Steve - a few points.

• I chose to add a resistance value, as this method has a much lower effect on the RPM than shorting out the generator. You're just not pulling as much power from the generator, and ultimately, the mechanical drive which spins the generator this way. When adding the 10 ohm resistor under load, I heard no change in the pitch of the generator sounds. When I added the second one, you could hear a tiny, barely noticable effect. The drill press motor is much more powerful than the generator, so you wouldn't expect much RPM change in any case.
  .
• P does not equal IR².
  
  P = IE, but E = IR, therefore, substituting the second equation into the first results in
  
  P = IIR, or P = I²R
  .
• Any non-linearity in output voltage to input RPM is likely to occur at the low end and beyond the rated RPM. So, I chose the range from 1100 RPM to 3100 RPM as probably being the most linear output response, (and probably the most respresentative of the extrapolated range I was trying to calculate) and based calculations on those speeds/voltages. This resulted in 6.45 mV per RPM Delta V constant.
  .
• Generating 80W is not the same as dissipating 80W. Absolutely. I never said it was. Calculating the potential maximum current with a load which would result in a 14.4 volt Vout and 2.5 ohm internal resistance returns 5.44 amps.
  
  P = 5.44 * 5.44 * 2.5, or 74 watts.
  
  If the internal resistance is 2.22 ohm, on the other hand, the max potential current would be 6.18 amps, and
  
  P = 6.18 * 6.18 * 2.22, or 84.8 watts.
  
  So, depending upon which value of internal resistance is correct, the potential internal max power dissipation for generator would be between 74 to 85 watts... By happenstance, a little less than the output power supplied by the generator. As I said earlier, this would NOT lead to a long life for the generator, though, even if you could potentially do so. If you hold the current out to 2 amps, for instance, the generator would be dropping approximately 5 volts internally, and at 4200 RPM, you could supply 46 watts to the regulator. If the regulator is reasonably efficient, this means 35-40 watts available at 12 volts.

 

[AussieSteve]

Sorry, Lou, I meant I²R.

How were you planning to drive it from the engine, out of interest?

Meant to add, I don't have a drill press or similar with a fixed, known speed, hence the tacho and speed control, (a 15V 8A variable switching reg). Just waiting on my tacho, an optical no-contact type.

The 74 to 85W dissipation would only occur during a full short-circuit, when the full potential is across the internal resistance. Considerably lower during normal operation, though.

 

[loquin]

Exactly - I'll be happy with 35-40 watts, so, I'll probably fuse the output with a 3A slow-blow fuse.

Under a short-circuit condition at rated speed, the generator could put out (for a very short time, I'm sure) up to about 12A. (28V/2.2 ohm)

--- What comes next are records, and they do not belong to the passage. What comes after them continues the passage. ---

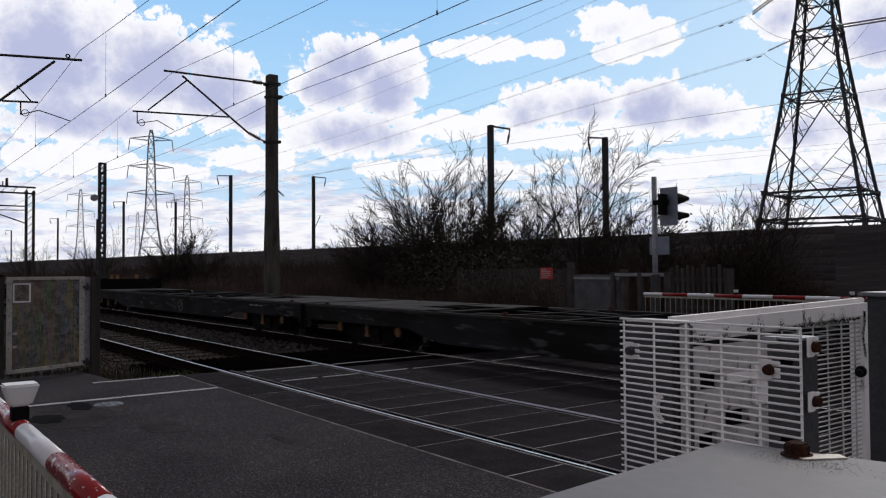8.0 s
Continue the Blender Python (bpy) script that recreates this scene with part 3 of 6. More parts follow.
tufts("grass", -11.75, -10.95, 3.45, 4.0, -0.2, 420, 0.22, M["green_grass"], "fresh green grass tuft at the footway edge", 6)
tufts("grass", -12.9, -11.1, 2.8, 3.6, -0.2, 600, 0.22, M["grass"], "rough green and straw grass at the ballast edge", 3)
tufts("grass", -18, -12.4, 2.3, 3.2, -0.45, 1800, 0.42, M["grass"], "dry brown grass along the ballast shoulder", 4)
tufts("grass", -12.4, -12.02, 1.6, 2.8, -0.05, 500, 0.16, M["grass"], "grass under the gate panel", 5)


# ---- near barrier boom ----
def build_boom(name, y, z, r, x0, x1, first, band, scuffed, lamps, skirt_gap, label, lamp_size=1.0, skirt_h=0.75):
    b = thing(name, label, "barrier", at=(0, y, 0))
    x, k = x0, 0
    while x < x1 - 1e-6:
        e = min(x + (first if k == 0 else band), x1)
        bm = BM()
        bar(bm, (x, 0, z), (e, 0, z), r, r, 24)
        red = k % 2 == 1
        part("band", bm, (M["red_scuffed"] if scuffed else M["red_paint"]) if red else M["boom_white"], b, "red reflective band" if red else "white reflective band", True)
        x, k = e, k + 1
    bm = BM()
    girder(bm, (x0, 0, z - r - 0.02), (x1, 0, z - r - 0.02), 0.03, 0.03)
    part("skirt_rail", bm, M["skirt"], b, "aluminium rail under the boom")
    bm = BM()
    bar(bm, (0, 0, z - r - skirt_h), (0, 0, z - r - 0.03), 0.0048, 0.0048, 6)
    me = mesh_of("skirt_bar", bm, M["skirt"])
    x = x0 + 0.02
    while x < x1:
        piece("skirt_bar", me, b, (x, 0, 0), random.uniform(-0.06, 0.06))
        x += skirt_gap
    bm = BM()
    girder(bm, (x0, 0, z - r - skirt_h), (x1, 0, z - r - skirt_h), 0.025, 0.025)
    part("skirt_foot", bm, M["skirt"], b)
    for lx in lamps:
        s = lamp_size
        bm = BM()
        box(bm, lx - 0.034 * s, lx + 0.034 * s, -0.03 * s, 0.03 * s, z + r - 0.012, z + r + 0.052 * s, 0.008 * s)
        part("lamp_bracket", bm, M["black_plastic"], b, "black lamp bracket")
        bm = BM()
        # tapered hood, wider at the top
        lo = [(lx - 0.04 * s, -0.036 * s), (lx + 0.04 * s, -0.036 * s), (lx + 0.04 * s, 0.036 * s), (lx - 0.04 * s, 0.036 * s)]
        hi = [(lx - 0.055 * s, -0.064 * s), (lx + 0.055 * s, -0.064 * s), (lx + 0.055 * s, 0.064 * s), (lx - 0.055 * s, 0.064 * s)]
        v0 = [bm.verts.new((p[0], p[1], z + r + 0.050 * s)) for p in lo]
        v1 = [bm.verts.new((p[0], p[1], z + r + 0.134 * s)) for p in hi]
        bm.faces.new(v0[::-1])
        bm.faces.new(v1)
        for i in range(4):
            bm.faces.new((v0[i], v0[(i + 1) % 4], v1[(i + 1) % 4], v1[i]))
        bmesh.ops.bevel(bm, geom=list(bm.edges), offset=0.008 * s, segments=2, affect="EDGES")
        part("lamp_hood", bm, M["hood_white"], b, "white tapered lamp hood")
    return b


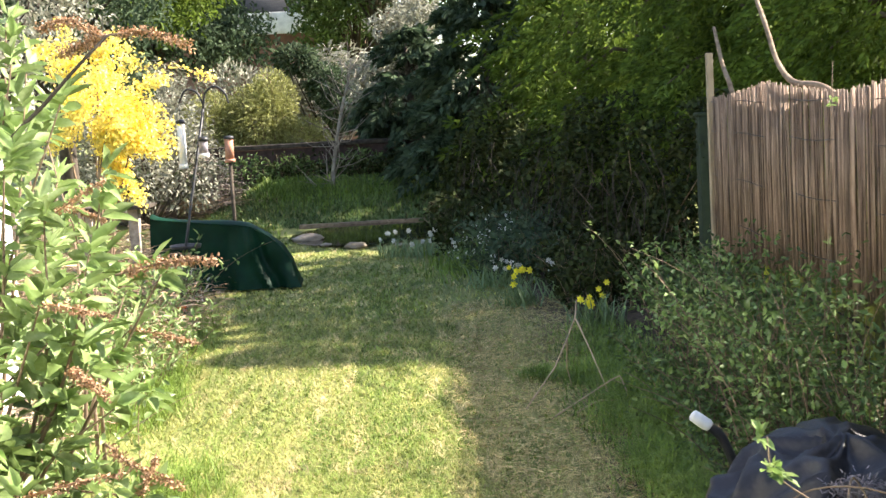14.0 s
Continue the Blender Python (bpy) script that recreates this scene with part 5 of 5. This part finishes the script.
for pts, r in (([(-1.78, 4.6, -0.05), (-1.73, 4.5, 0.7), (-1.705, 4.5, 1.16), (-1.62, 4.5, 1.55), (-1.6, 4.5, 1.8)], 0.012), ([(-1.72, 4.65, 0.2), (-1.62, 4.55, 1.0), (-1.496, 4.5, 1.4), (-1.31, 4.5, 1.6), (-1.171, 4.52, 1.74), (-1.12, 4.55, 1.79)], 0.0075)):
    part("stem", tube(smooth_path(pts, 7), [r, r * 0.9, r * 0.6], 9, 0.15, 5), M_TRUNK, big_bush, "dark bare old stem")
for k, pts in enumerate(([(-1.12, 4.55, 1.79), (-1.0, 4.58, 1.79), (-0.885, 4.6, 1.742)], [(-1.14, 4.55, 1.78), (-1.25, 4.58, 1.84), (-1.35, 4.6, 1.82)], [(-1.13, 4.55, 1.79), (-1.2, 4.6, 1.77), (-1.3, 4.62, 1.74)], [(-1.3, 4.4, 0.76), (-1.24, 4.35, 0.74), (-1.15, 4.3, 0.69)], [(-1.2, 4.4, 0.52), (-1.1, 4.3, 0.477), (-0.958, 4.3, 0.4)], [(-1.1, 4.3, 1.06), (-0.95, 4.3, 1.09), (-0.8, 4.3, 1.085)])):
    path = smooth_path(pts, 12)
    old = thing("flower_spike", pts[0], "dried rusty brown buddleia flower spike", "seed head", "dried buddleia spikes")
    part("stalk", tube(path, [0.004, 0.003, 0.001], 5), M_STEMDRY, old)
    rs = np.random.default_rng(430 + k)
    pp = np.array([path[i] for i in rs.integers(3, len(path), 420)]) + rs.normal(size=(420, 3)) * 0.0085
    tagged(part("seed_mass", leaves(pp, rs.normal(size=(420, 3)), 0.013, 0.008, rs), M_SPIKE, old), kind="stuff")
wild("lavender", "grey-green lavender clump of fine upright shoots", "lavender", (-1.2, -0.98, 3.75, 4.35), 170, (0.12, 0.3), (0.12, -0.1), 0.03, 0.005, M_LAVENDER, 111, 30, 0.32, M_TWIGGREY, 0.0018, 0.15, 0.012)
wild("lavender", "ragged lavender shoots with grey leaves", "lavender", (-1.6, -1.06, 3.0, 3.95), 330, (0.12, 0.32), (0.16, -0.12), 0.03, 0.0046, M_LAVENDER, 112, 24, 0.5, M_TWIGGREY, 0.0018, 0.2, 0.016)
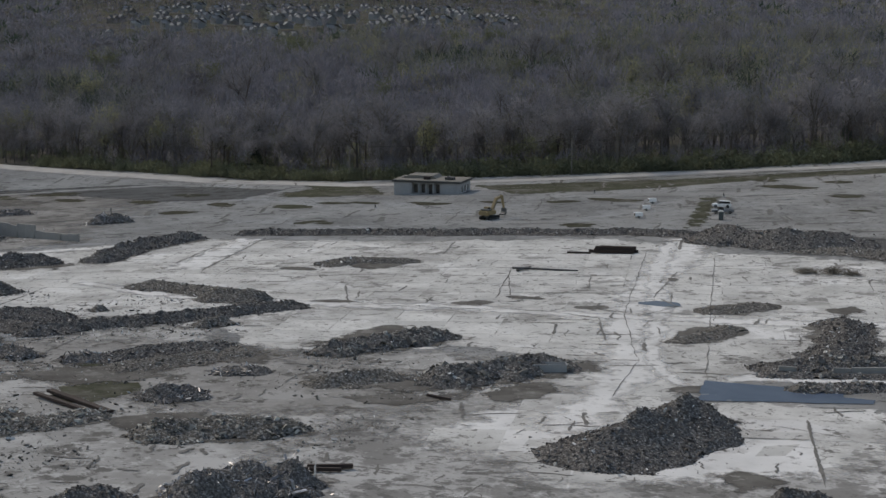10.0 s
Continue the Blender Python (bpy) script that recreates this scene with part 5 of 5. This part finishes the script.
for x, y, k, yaw in [(-82, -287, 4, 0.35), (-91, -312, 2, 0.2), (-106, -322, 1, 1.8), (-135, -314, 1, 1.7), (-147, -298, 4, 0.4), (-232, 262, 4, 0.9), (-60, -300, 0, 0.2)]:
    house(x, y, yaw, k, "houses at the edge of the lot")


def shed(x, y, yaw):
    thing = tagged(new("shed"), "low shed with a bright white metal roof at the lot's edge", "shed", "white-roofed sheds")
    part("wall", boxed(-3.5, -2.2, -0.3, 3.5, 2.2, 1.9), M_SIDING, thing)
    for s in (-1, 1):
        part("roof_sheet", prism(bmesh.new(), [(s * 2.6, 1.75), (0, 2.75), (0, 2.87), (s * 2.6, 1.87)], -3.8, 3.8, Matrix.Rotation(math.pi / 2, 4, 'Z')), M_CARWHITE, thing)
    part("door", boxed(-0.6, 2.2, 0, 0.6, 2.25, 1.8), M_TRIM, thing)
    thing.matrix_world = rot_at(x, y, yaw, 0.5) @ Matrix.Diagonal((0.75, 0.75, 0.6, 1))


shed(-71, -258, 0.3)
shed(-83.5, -258.5, 0.5)
shed(-88, -259, 1.3)
shed(-110, -257, 0.4)


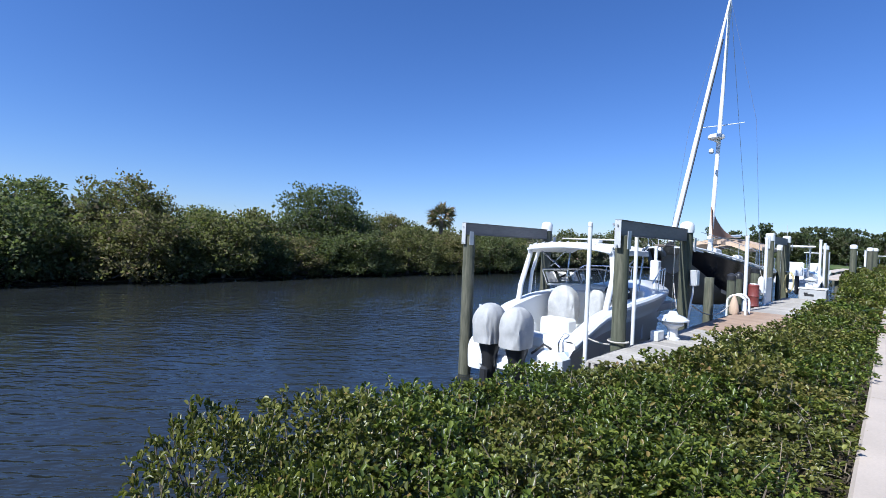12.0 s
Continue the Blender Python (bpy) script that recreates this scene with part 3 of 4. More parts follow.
put(palm, -18.3, 33, 0.2, 1.9, 0.75, 0.8, "small dark palm showing between mangroves")
put(palm, 22.6, 33, 0.2, 4.0, 0.9, 0.78, "cabbage palm half hidden behind mangroves")

# ---- dock ----
dock = thing("dock", "weathered timber dock of narrow cross planks on piles", "dock", (6, -0.7, 0))
for (x0, x1) in ((-1.4, 15.1),):
    for y in (-1.22, -0.68, -0.24):
        part("joist", Geo().box(((x0 + x1) / 2, y, DECK_Z - 0.14), (x1 - x0, 0.06, 0.2), 0.006), "plank", dock, smooth=False)
    part("fascia", Geo().box(((x0 + x1) / 2, -0.155, DECK_Z - 0.13), (x1 - x0, 0.045, 0.22), 0.006), "plank", dock, smooth=False)
    part("fascia", Geo().box(((x0 + x1) / 2, -1.345, DECK_Z - 0.13), (x1 - x0, 0.045, 0.22), 0.006), "plank", dock, smooth=False)
for x in (-1.2, 2.2, 6.0, 9.5, 12.6, 14.8):
    part("support_pile", Geo().lathe([(0.13, -1.3), (0.13, DECK_Z - 0.24)], (x, -1.15, 0), 12), "pile", dock)
rail = part("rub_rail", Geo().box((7.0, -0.115, DECK_Z - 0.06), (15.6, 0.03, 0.1), 0.006), "black", dock, "dark rub rail along the dock edge", smooth=False)


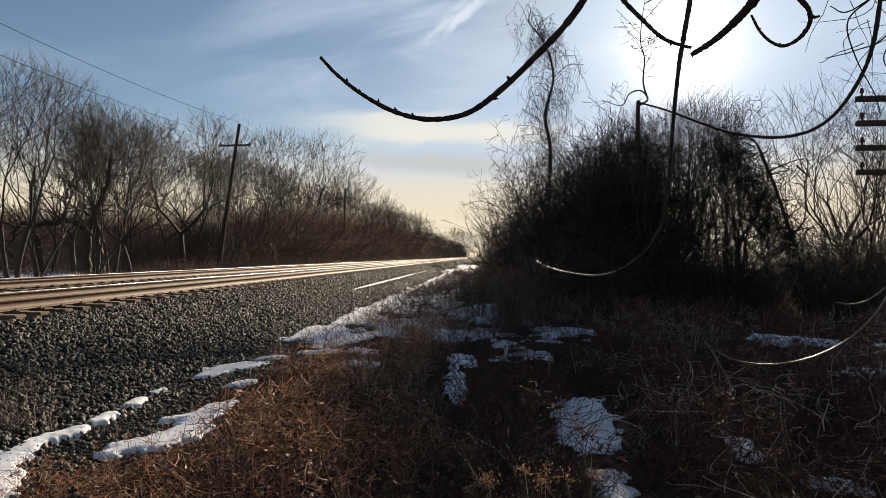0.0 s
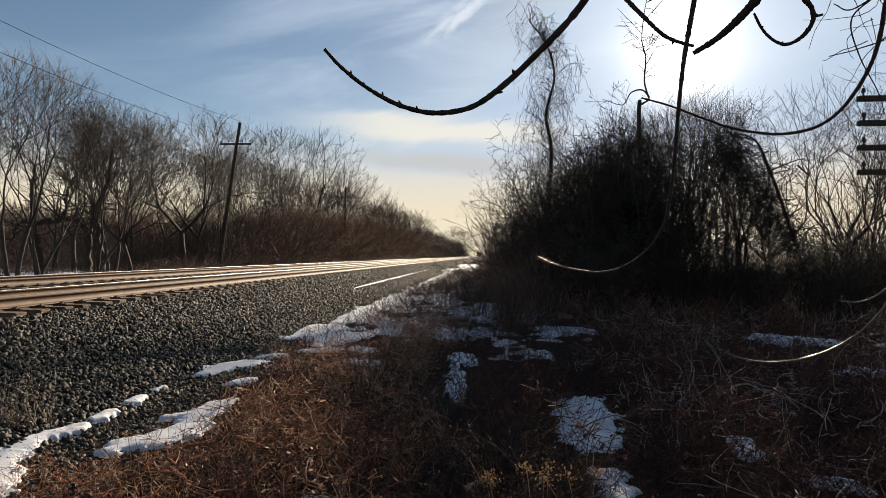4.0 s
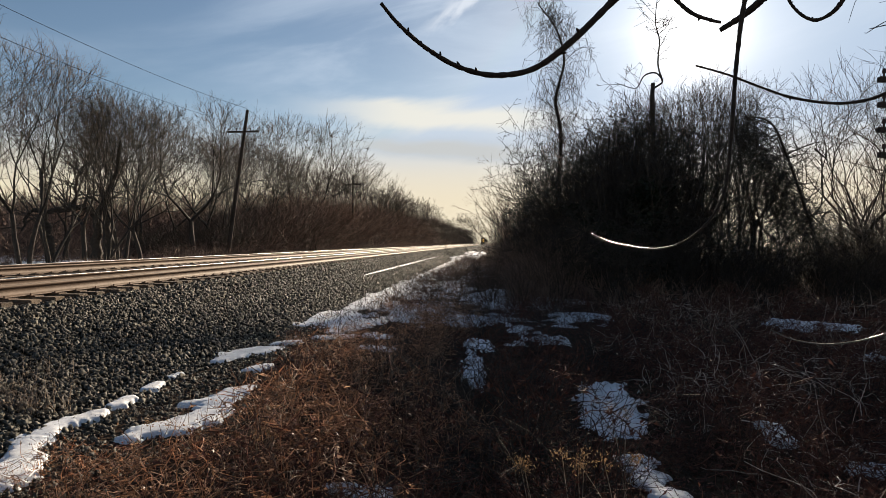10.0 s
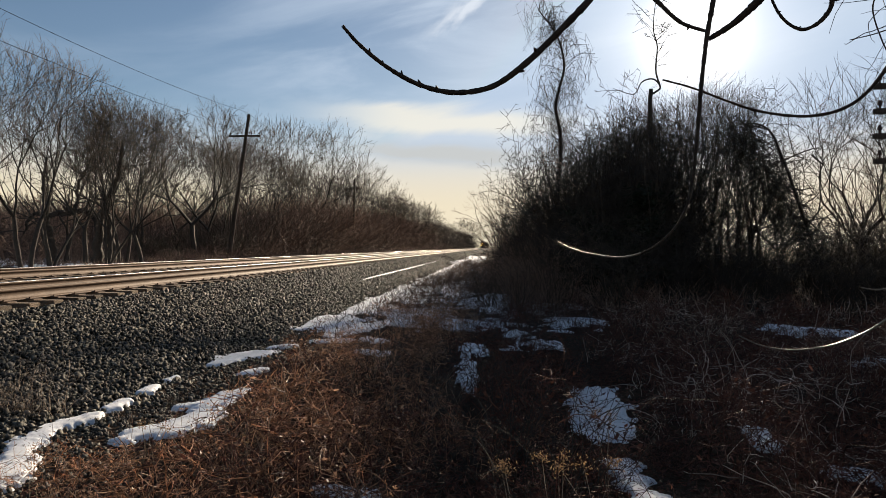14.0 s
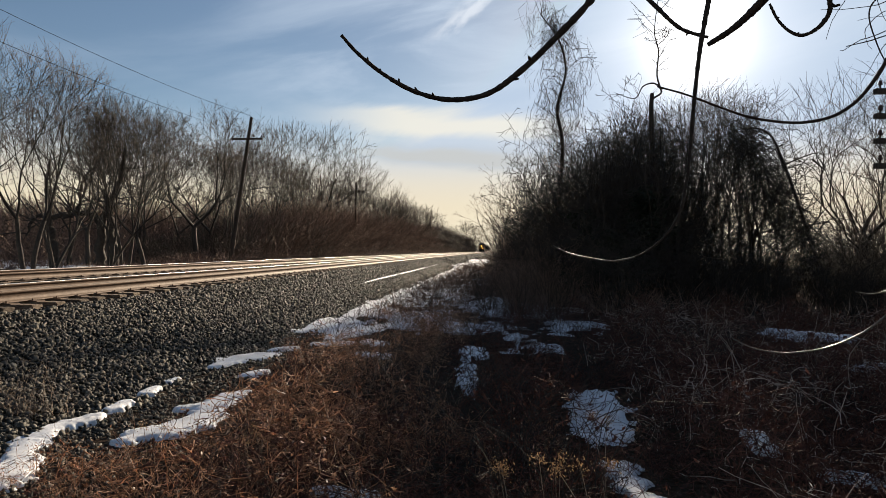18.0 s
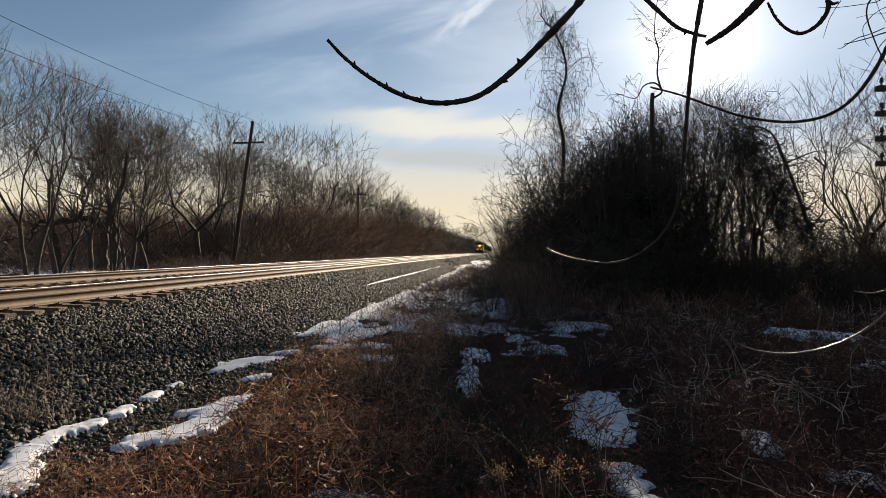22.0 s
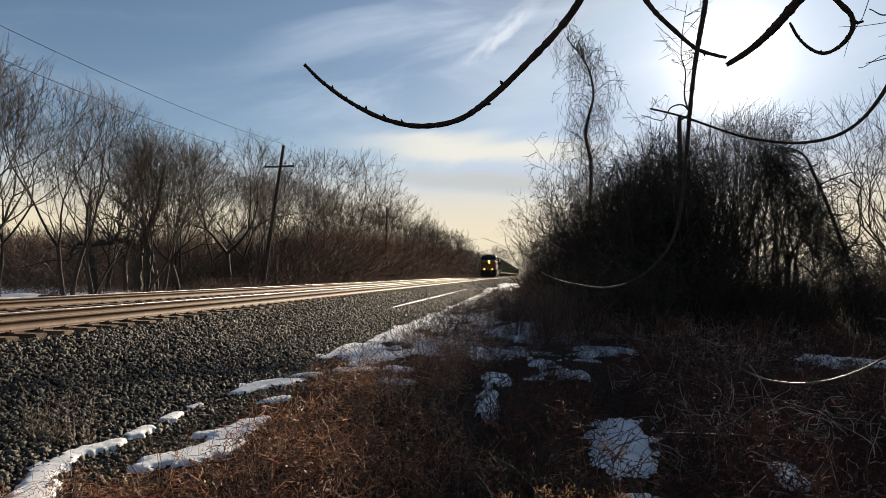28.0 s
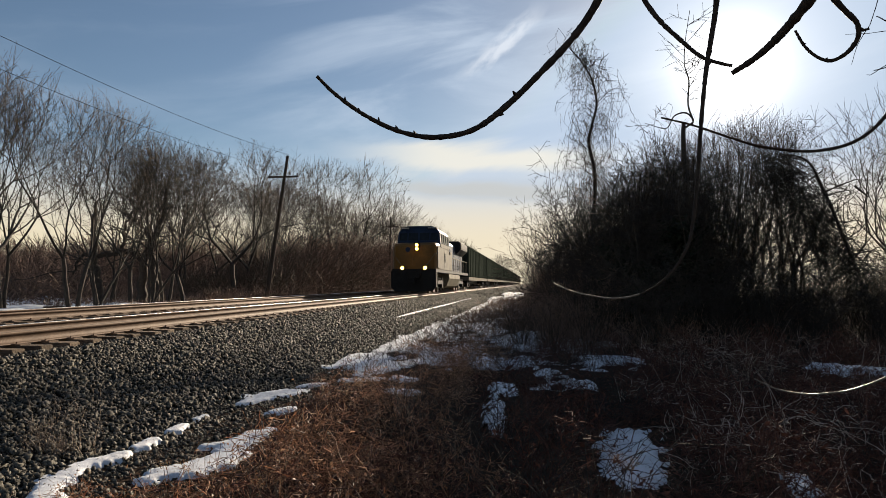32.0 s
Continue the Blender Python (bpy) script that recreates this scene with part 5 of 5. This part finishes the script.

I'm getting parts together to build a harbor freight 79cc 2.5 HP motor through a pocket bike CVT. The harbor freight engine has a fairly long shaft, so there's room for a #25 sprocket between the motor and the clutch. This sprocket will drive the generator live, before the clutch. The motor will be mounted to a piece of 2 inch by 5 inch rectangular aluminum 'box' channel, and will be mounted via apx. 3/4 inch standoffs, which will leave the end of the shaft (and clutch) slightly recessed on the opposite side of the channel, where the CVT will be mounted. The generator will be mounted on the same side of the box channel as the motor, with the generator shaft protruding inside the 'box' and a #25 chain from the motor sprocket to a somewhat smaller sprocket on the generator.

 

[AussieSteve]

I'm aiming for a similar amount of power under normal conditions, but want about double for faster charging after, for instance, running the lights without the engine running, or when stationary for a bit. (My generator will only be driven when the clutch is engaged to turn the jackshaft.)
35-40W is more than enough for lighting etc.
I'll gear appropriately. Mine's a 100-120W motor/generator.
Wish I had your long shafted engine. I'm only going to run off the jackshaft because I have nowhere else to reliably attach to, without cutting holes in or extending side-covers.
At this point, I'm planning on using a 6mm wide x 2mm pitch timing-belt drive, but the cost of pulleys is prohibitive - $18 for the generator pulley and ~$40 for the jackshaft pulley, from suppliers both in Oz and the US.
I thought about a chain drive - could almost double as an electric start, like on some ride-on mowers.

 

[loquin]

FYI. Did the 'short circuit' current test for a few seconds earlier today. Measured 9.5A at the starting RPM of 3100. I say 'starting,' because the RPM did drop noticeably when I connected the meter. The calculated internal resistance by this method was 2.15 ohms, however, since the RPM (and therefore, voltage) also dropped, without knowing the exact RPM, I couldn't calculate the actual internal resistance under this method. It would be a bit lower than the 2.15 ohms as calculated.

 

[AussieSteve]

Sounds promising. Even though the revs dropped a bit, it gives you an indication of what to expect.
I got my optical tacho a few days ago and realised that my motor/generator was rated for 18,000 rpm, (I'd spun it up to about 23,000, it seems, thinking it was doing about 10,000, before I got the tacho).
Got another motor on the way, rated for 2500rpm, 100W. Meantime, I sit on my hands again for a few days. Time to ponder the regulator. I'm leaning toward a buck-boost topology, but it might be overkill.